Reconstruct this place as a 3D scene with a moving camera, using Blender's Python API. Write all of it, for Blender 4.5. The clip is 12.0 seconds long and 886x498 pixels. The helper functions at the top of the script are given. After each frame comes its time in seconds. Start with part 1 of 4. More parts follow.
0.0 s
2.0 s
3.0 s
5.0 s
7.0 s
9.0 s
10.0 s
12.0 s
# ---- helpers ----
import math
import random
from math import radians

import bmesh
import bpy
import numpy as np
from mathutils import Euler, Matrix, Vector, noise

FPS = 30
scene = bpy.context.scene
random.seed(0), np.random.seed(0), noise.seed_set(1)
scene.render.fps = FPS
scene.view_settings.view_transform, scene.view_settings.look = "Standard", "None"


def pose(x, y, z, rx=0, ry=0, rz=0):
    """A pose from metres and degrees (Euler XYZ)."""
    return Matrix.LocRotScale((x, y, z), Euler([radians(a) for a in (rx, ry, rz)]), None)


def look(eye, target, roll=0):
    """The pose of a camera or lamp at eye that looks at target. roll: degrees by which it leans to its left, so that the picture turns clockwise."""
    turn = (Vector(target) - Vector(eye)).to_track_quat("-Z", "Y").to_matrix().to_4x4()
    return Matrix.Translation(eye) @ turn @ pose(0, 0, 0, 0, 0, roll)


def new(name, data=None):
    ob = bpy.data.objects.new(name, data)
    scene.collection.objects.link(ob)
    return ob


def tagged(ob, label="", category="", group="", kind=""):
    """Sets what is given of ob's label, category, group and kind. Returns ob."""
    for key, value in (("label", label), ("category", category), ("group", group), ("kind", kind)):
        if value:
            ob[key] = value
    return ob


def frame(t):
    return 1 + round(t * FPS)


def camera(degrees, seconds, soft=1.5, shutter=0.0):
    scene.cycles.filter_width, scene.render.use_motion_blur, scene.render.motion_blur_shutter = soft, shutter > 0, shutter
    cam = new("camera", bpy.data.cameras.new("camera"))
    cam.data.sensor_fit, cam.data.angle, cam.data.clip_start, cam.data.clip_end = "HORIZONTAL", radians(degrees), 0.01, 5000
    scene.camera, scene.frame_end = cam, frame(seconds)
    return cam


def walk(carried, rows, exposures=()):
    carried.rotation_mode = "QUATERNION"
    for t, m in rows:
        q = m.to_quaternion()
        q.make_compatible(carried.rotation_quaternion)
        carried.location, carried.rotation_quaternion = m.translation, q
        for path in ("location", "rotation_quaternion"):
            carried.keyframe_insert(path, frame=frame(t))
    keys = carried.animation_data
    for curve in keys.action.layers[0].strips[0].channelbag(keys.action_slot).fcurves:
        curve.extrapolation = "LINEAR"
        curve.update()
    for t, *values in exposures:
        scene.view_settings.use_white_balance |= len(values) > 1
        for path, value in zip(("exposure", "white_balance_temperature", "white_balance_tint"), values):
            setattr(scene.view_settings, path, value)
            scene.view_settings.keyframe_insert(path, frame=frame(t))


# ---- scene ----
****************************************
*Task requirements*. Reproduce the complete set of lines precisely as supplied.

*Task result*.
Reconstruct this place as a 3D scene with a moving camera, using Blender's Python API. Write all of it, for Blender 4.5. The clip is 12.0 seconds long and 886x498 pixels. The helper functions at the top of the script are given. After each frame comes its time in seconds. Start with part 1 of 4. More parts follow.
0.0 s
2.0 s
3.0 s
5.0 s
7.0 s
9.0 s
10.0 s
12.0 s
# ---- helpers ----
import math
import random
from math import radians

import bmesh
import bpy
import numpy as np
from mathutils import Euler, Matrix, Vector, noise

FPS = 30
scene = bpy.context.scene
random.seed(0), np.random.seed(0), noise.seed_set(1)
scene.render.fps = FPS
scene.view_settings.view_transform, scene.view_settings.look = "Standard", "None"


def pose(x, y, z, rx=0, ry=0, rz=0):
    """A pose from metres and degrees (Euler XYZ)."""
    return Matrix.LocRotScale((x, y, z), Euler([radians(a) for a in (rx, ry, rz)]), None)


def look(eye, target, roll=0):
    """The pose of a camera or lamp at eye that looks at target. roll: degrees by which it leans to its left, so that the picture turns clockwise."""
    turn = (Vector(target) - Vector(eye)).to_track_quat("-Z", "Y").to_matrix().to_4x4()
    return Matrix.Translation(eye) @ turn @ pose(0, 0, 0, 0, 0, roll)


def new(name, data=None):
    ob = bpy.data.objects.new(name, data)
    scene.collection.objects.link(ob)
    return ob


def tagged(ob, label="", category="", group="", kind=""):
    """Sets what is given of ob's label, category, group and kind. Returns ob."""
    for key, value in (("label", label), ("category", category), ("group", group), ("kind", kind)):
        if value:
            ob[key] = value
    return ob


def frame(t):
    return 1 + round(t * FPS)


def camera(degrees, seconds, soft=1.5, shutter=0.0):
    scene.cycles.filter_width, scene.render.use_motion_blur, scene.render.motion_blur_shutter = soft, shutter > 0, shutter
    cam = new("camera", bpy.data.cameras.new("camera"))
    cam.data.sensor_fit, cam.data.angle, cam.data.clip_start, cam.data.clip_end = "HORIZONTAL", radians(degrees), 0.01, 5000
    scene.camera, scene.frame_end = cam, frame(seconds)
    return cam


def walk(carried, rows, exposures=()):
    carried.rotation_mode = "QUATERNION"
    for t, m in rows:
        q = m.to_quaternion()
        q.make_compatible(carried.rotation_quaternion)
        carried.location, carried.rotation_quaternion = m.translation, q
        for path in ("location", "rotation_quaternion"):
            carried.keyframe_insert(path, frame=frame(t))
    keys = carried.animation_data
    for curve in keys.action.layers[0].strips[0].channelbag(keys.action_slot).fcurves:
        curve.extrapolation = "LINEAR"
        curve.update()
    for t, *values in exposures:
        scene.view_settings.use_white_balance |= len(values) > 1
        for path, value in zip(("exposure", "white_balance_temperature", "white_balance_tint"), values):
            setattr(scene.view_settings, path, value)
            scene.view_settings.keyframe_insert(path, frame=frame(t))


# ---- scene ----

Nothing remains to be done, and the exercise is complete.